In response to the Indian government’s decision to revoke Kashmir’s special status under the Indian constitution, protests broke out across the disputed state, the New York Times reports. More than 500 people were arrested and taken to makeshift detention centers, according to human rights activists. Police officials say that the protestors hurled rocks, injuring several officers including a top official.
Turkish Foreign Minister Mevlut Cavusoglu said that the country would not allow plans for a safe zone to stall over negotiations with the U.S., Reuters writes. On Wednesday, the two countries announced plans for a joint headquarters to manage the proposed buffer zone in northeast Syria between the Turkish border and a Kurdish militia which Turkey considers a terrorist group, but neither specified details such as the size of the zone and the command structure of the proposed joint-patrol force.

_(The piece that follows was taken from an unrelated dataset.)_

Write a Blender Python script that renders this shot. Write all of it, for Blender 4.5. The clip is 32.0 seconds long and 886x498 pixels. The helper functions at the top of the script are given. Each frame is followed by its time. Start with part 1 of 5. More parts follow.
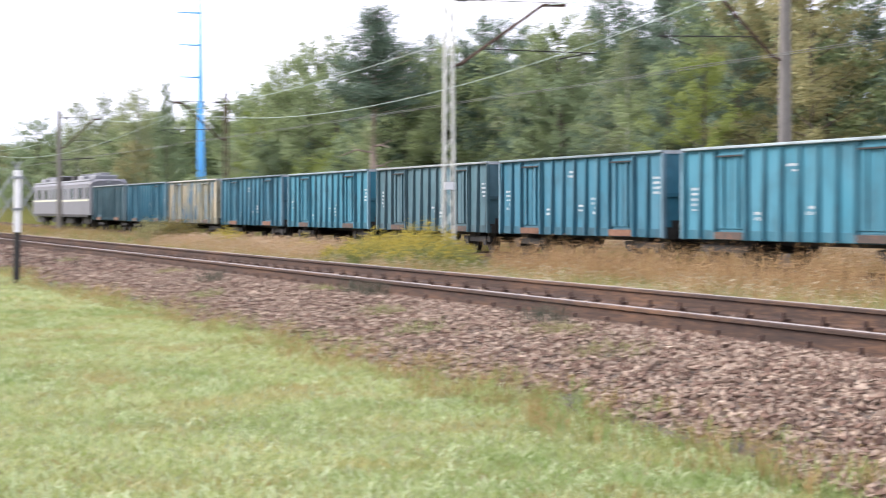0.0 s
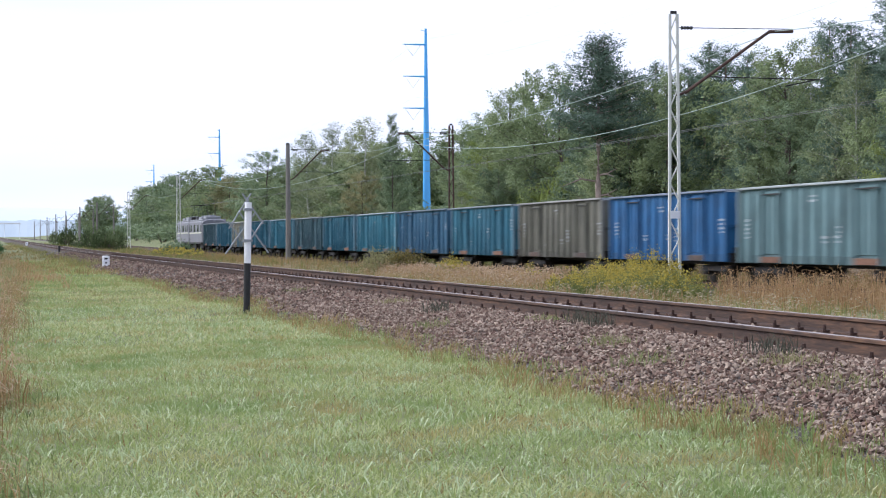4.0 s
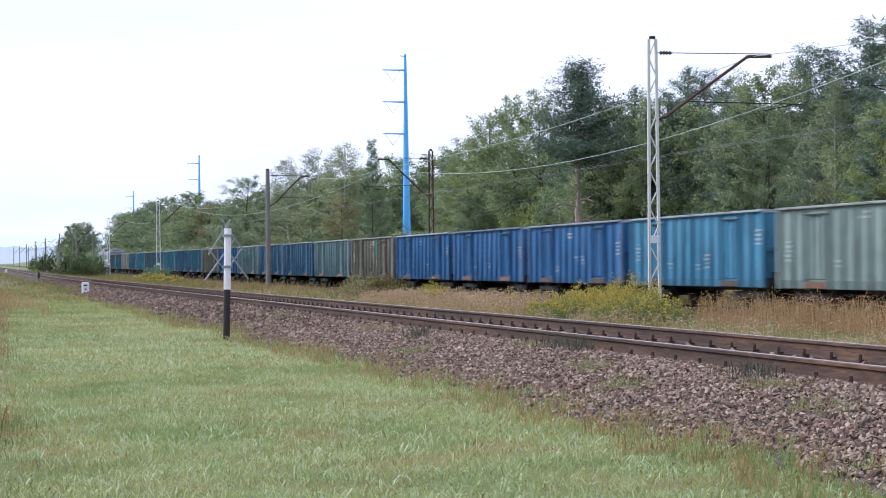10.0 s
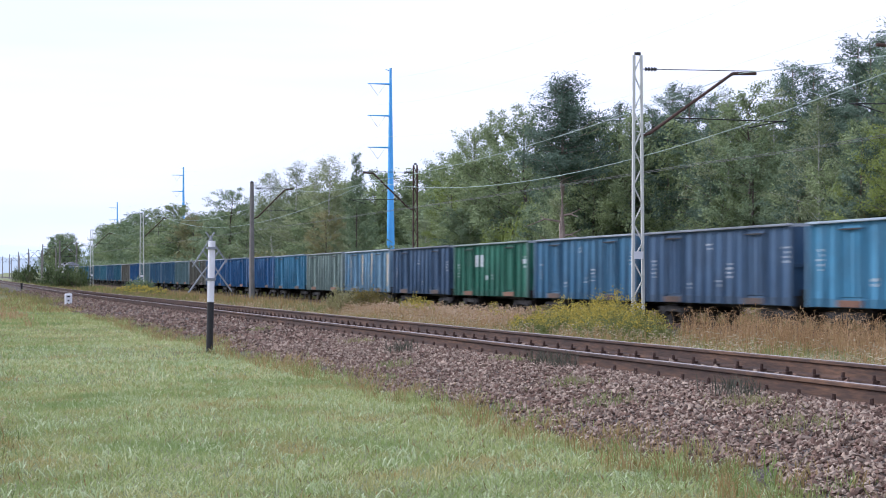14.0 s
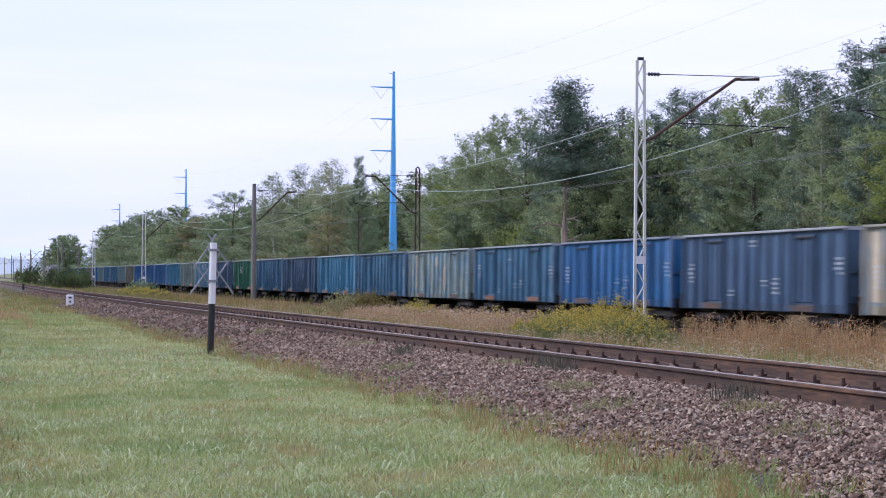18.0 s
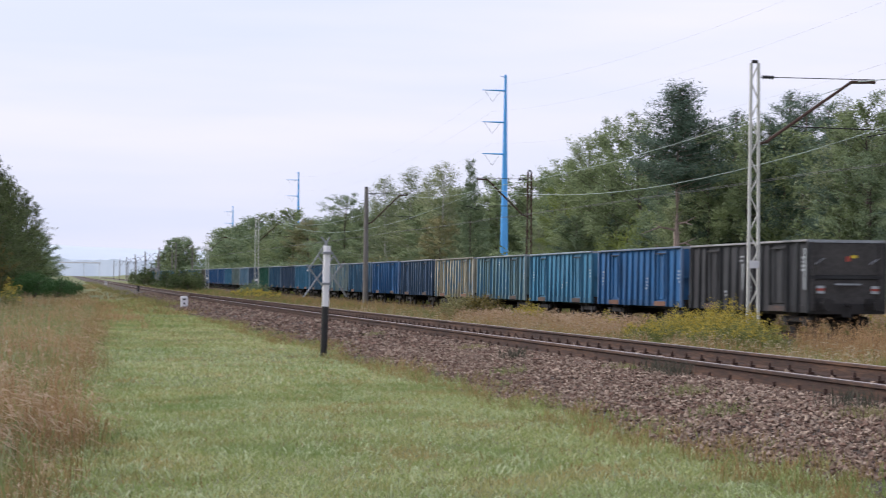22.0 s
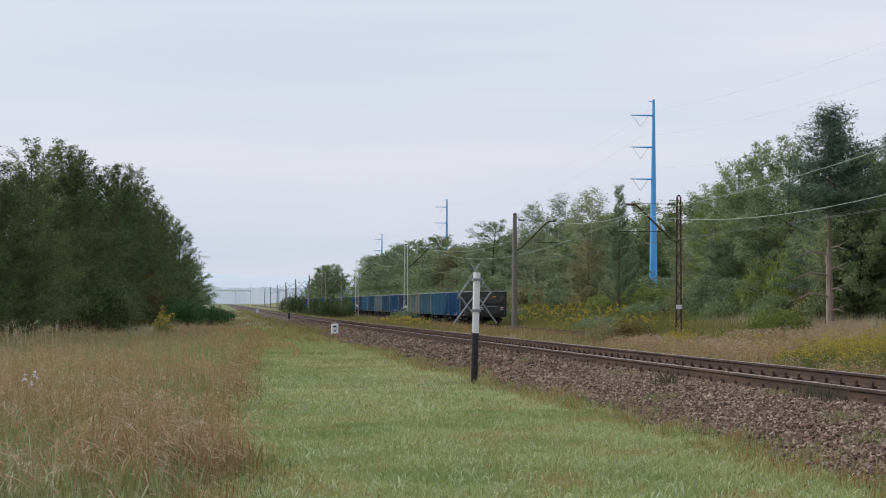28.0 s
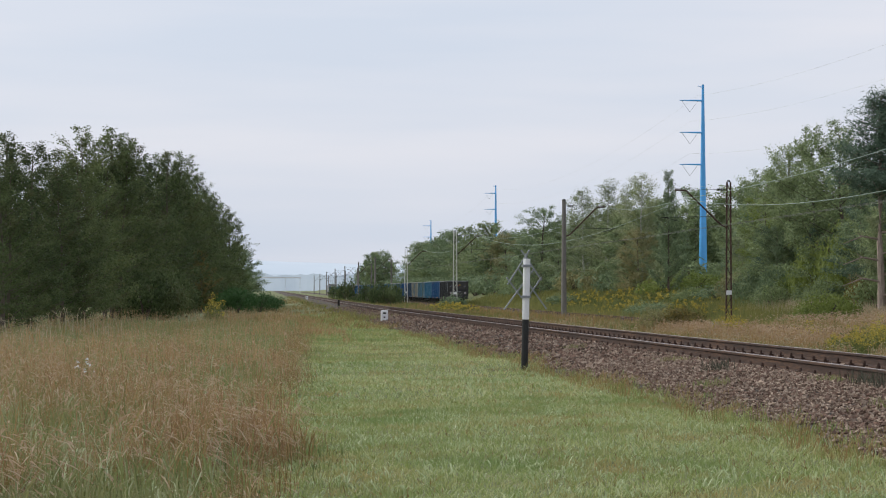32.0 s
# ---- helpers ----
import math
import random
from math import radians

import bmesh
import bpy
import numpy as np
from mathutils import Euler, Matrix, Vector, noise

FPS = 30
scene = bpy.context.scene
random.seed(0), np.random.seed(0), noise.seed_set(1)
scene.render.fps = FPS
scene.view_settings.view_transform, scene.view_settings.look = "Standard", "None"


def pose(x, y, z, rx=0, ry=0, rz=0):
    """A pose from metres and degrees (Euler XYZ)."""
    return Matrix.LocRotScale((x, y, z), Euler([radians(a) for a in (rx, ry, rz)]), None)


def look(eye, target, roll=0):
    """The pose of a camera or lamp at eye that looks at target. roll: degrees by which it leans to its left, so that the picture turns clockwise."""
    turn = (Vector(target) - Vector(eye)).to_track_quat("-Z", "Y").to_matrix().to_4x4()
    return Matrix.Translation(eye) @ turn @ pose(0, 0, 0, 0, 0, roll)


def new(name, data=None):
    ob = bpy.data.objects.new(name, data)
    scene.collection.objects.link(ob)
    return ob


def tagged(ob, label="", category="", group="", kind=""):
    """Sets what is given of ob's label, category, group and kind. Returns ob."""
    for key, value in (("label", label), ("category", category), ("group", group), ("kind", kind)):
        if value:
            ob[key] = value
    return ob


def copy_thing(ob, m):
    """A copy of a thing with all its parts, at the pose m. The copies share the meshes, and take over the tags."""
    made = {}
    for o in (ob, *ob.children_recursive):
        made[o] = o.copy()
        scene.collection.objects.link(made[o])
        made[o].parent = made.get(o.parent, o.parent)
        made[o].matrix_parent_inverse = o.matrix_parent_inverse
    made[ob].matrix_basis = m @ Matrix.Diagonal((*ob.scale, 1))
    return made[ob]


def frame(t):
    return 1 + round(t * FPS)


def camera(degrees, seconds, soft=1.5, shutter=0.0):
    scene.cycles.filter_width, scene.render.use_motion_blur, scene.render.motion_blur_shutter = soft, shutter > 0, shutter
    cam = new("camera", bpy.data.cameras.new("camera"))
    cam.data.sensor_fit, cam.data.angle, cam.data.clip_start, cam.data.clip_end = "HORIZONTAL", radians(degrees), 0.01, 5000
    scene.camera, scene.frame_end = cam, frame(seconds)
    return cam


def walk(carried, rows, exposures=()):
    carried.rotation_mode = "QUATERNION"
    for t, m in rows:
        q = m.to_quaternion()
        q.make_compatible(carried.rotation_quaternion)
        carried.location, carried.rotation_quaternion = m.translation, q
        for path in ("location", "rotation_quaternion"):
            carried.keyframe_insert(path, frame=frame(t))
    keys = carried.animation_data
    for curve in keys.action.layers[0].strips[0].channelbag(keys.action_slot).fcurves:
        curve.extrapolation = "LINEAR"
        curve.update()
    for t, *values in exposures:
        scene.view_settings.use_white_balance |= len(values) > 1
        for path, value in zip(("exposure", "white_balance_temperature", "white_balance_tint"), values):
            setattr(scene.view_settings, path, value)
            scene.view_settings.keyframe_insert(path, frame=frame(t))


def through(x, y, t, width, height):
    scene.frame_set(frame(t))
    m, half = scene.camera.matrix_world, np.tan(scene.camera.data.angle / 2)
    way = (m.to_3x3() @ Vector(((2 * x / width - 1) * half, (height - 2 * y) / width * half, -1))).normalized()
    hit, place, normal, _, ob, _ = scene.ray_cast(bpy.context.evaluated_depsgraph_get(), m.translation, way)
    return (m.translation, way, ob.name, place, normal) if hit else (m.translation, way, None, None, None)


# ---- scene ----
# ---------------------------------------------------------------- camera
cam = camera(24.57, 32.0, soft=1.05, shutter=0.85)

# seconds, sideways sway, eye height, heading from the track's direction to the right, tilt up, roll
PATH = [
    (0, -0.004, 1.135, 18.977, -1.092, -0.076), (0.5, -0.003, 1.143, 16.517, -1.224, -0.274), (1, 0.004, 1.139, 14.636, -1.212, -0.442),
    (1.5, 0.009, 1.141, 13.657, -1.040, -0.811), (2, 0.004, 1.140, 12.620, -0.906, -0.767), (2.5, -0.001, 1.147, 11.920, -0.812, -0.655),
    (3, -0.002, 1.148, 12.042, -0.612, -0.353), (3.5, 0.000, 1.147, 12.399, -0.389, -0.259), (4, -0.003, 1.147, 12.650, -0.248, -0.325),
    (4.5, -0.007, 1.146, 12.804, -0.094, -0.235), (6.5, 0.008, 1.146, 12.904, -0.272, -0.614), (7, 0.013, 1.145, 13.126, -0.280, -0.468),
    (7.5, -0.001, 1.146, 13.260, -0.254, -0.412), (8, 0.011, 1.151, 13.311, -0.124, -0.563), (8.5, 0.007, 1.150, 13.444, 0.077, -0.607),
    (9, 0.009, 1.151, 13.265, 0.224, -0.562), (9.5, 0.002, 1.152, 13.252, 0.352, -0.440), (10, 0.003, 1.150, 13.212, 0.460, -0.530),
    (10.5, 0.008, 1.148, 13.180, 0.535, -0.632), (11, 0.007, 1.151, 13.344, 0.543, -0.535), (11.5, 0.007, 1.147, 13.360, 0.600, -0.318),
    (12, 0.004, 1.151, 13.417, 0.698, -0.067), (12.5, 0.001, 1.152, 13.502, 0.799, 0.014), (13, -0.004, 1.150, 13.709, 0.809, -0.005),
    (13.5, -0.003, 1.153, 13.686, 0.808, -0.034), (15.5, 0.010, 1.150, 13.523, 1.117, 0.050), (16, 0.028, 1.151, 13.469, 1.140, 0.246),
    (16.5, 0.021, 1.143, 14.254, 0.953, 0.261), (17, 0.015, 1.151, 13.762, 0.900, 0.252), (17.5, 0.010, 1.153, 13.610, 0.968, 0.250),
    (18, 0.006, 1.147, 13.612, 0.962, 0.336), (18.5, 0.009, 1.148, 13.616, 0.908, 0.288), (19, 0.008, 1.147, 13.438, 0.939, 0.363),
    (19.5, 0.006, 1.151, 13.304, 0.954, 0.470), (20, -0.003, 1.155, 13.062, 0.955, 0.629), (20.5, -0.010, 1.151, 12.612, 0.936, 0.649),
    (21, -0.009, 1.153, 12.129, 0.938, 0.623), (21.5, -0.016, 1.157, 11.551, 0.959, 0.627), (22, -0.021, 1.154, 10.482, 1.024, 0.593),
    (22.5, -0.014, 1.152, 9.860, 1.088, 0.580), (23, -0.023, 1.150, 9.382, 1.110, 0.720), (23.5, -0.029, 1.154, 8.821, 1.094, 0.661),
    (24, -0.026, 1.156, 8.129, 1.081, 0.575), (24.5, -0.035, 1.155, 7.630, 1.170, 0.517), (25, -0.038, 1.153, 7.344, 1.284, 0.512),
    (25.5, -0.033, 1.157, 7.002, 1.408, 0.408), (27.5, -0.038, 1.155, 6.200, 1.743, 0.242), (28, -0.040, 1.155, 6.297, 1.734, 0.305),
    (28.5, -0.035, 1.157, 6.122, 1.771, 0.205), (29, -0.037, 1.159, 6.035, 1.788, 0.153), (29.5, -0.045, 1.156, 5.941, 1.795, 0.223),
    (30, -0.040, 1.153, 5.758, 1.766, 0.284), (30.5, -0.053, 1.158, 5.605, 1.627, 0.395), (31, -0.050, 1.156, 5.226, 1.444, 0.380),
    (31.5, -0.055, 1.158, 4.938, 1.403, 0.243), (32, -0.054, 1.157, 4.919, 1.344, 0.136),
]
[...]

On Thursday, Former President of Kyrgyzstan Almazbek Atambayev was arrested by police on corruption charges after overwhelming the resistance of his supporters, the Associated Press reports. A previous attempt to detain Atambayev on Wednesday, during which police clashed with his supporters and Atambayev himself fired on police, though he “tried not to hit people.” The confrontations left an officer dead and 79 people injured. Atambayev dismissed the corruption charges as absurd and accused his successor of fabricating them.
A report from the U.N. Intergovernmental Panel on Climate Change warned that humans must make dramatic changes to the way they grow food, raise livestock and manage forests to avoid the worst impacts of climate change. The report states that land use for agriculture and forestry also contribute significantly to climate change, the effects of which the report says are already threatening food and water supplies, according to the Washington Post.
ICYMI: Yesterday on Lawfare
Joshua A. Geltzer, Karen Kornbluh and Nicholas Rasmussen argued that technology companies must work to thwart violent white supremacist activity.
Shane Reeves argued that the law of armed conflict must evolve or risk becoming detached from modern military operations.
Geoffrey S. Corn and Rachel E. VanLandingham caution that, while greater awareness of civilian casualties is generally a normative good, such accounting must be accompanied by strong contextual checks and balances.
Vishnu Kannan shared the House Judiciary Committee’s civil complaint filed in the U.S. District Court for the District of Columbia to enforce the committee’s subpoena against former White House counsel Don McGahn.
Robert Chesney and Steve Vladeck shared the most recent episode of the National Security Law Podcast, in which they discuss domestic terrorism as a legal and political category, a pending cert petition before the Supreme Court in DHS v. Thuraissigiam and more.
Jen Patja Howell shared the most recent edition of Rational Security in which Tamara Coffman Wittes, Shane Harris, Susan Hennessey and Benjamin Wittes discuss the renewed discussion and debate over domestic terrorism, the U.S-China trade war and the U.S.’s pivotal moment in Syria.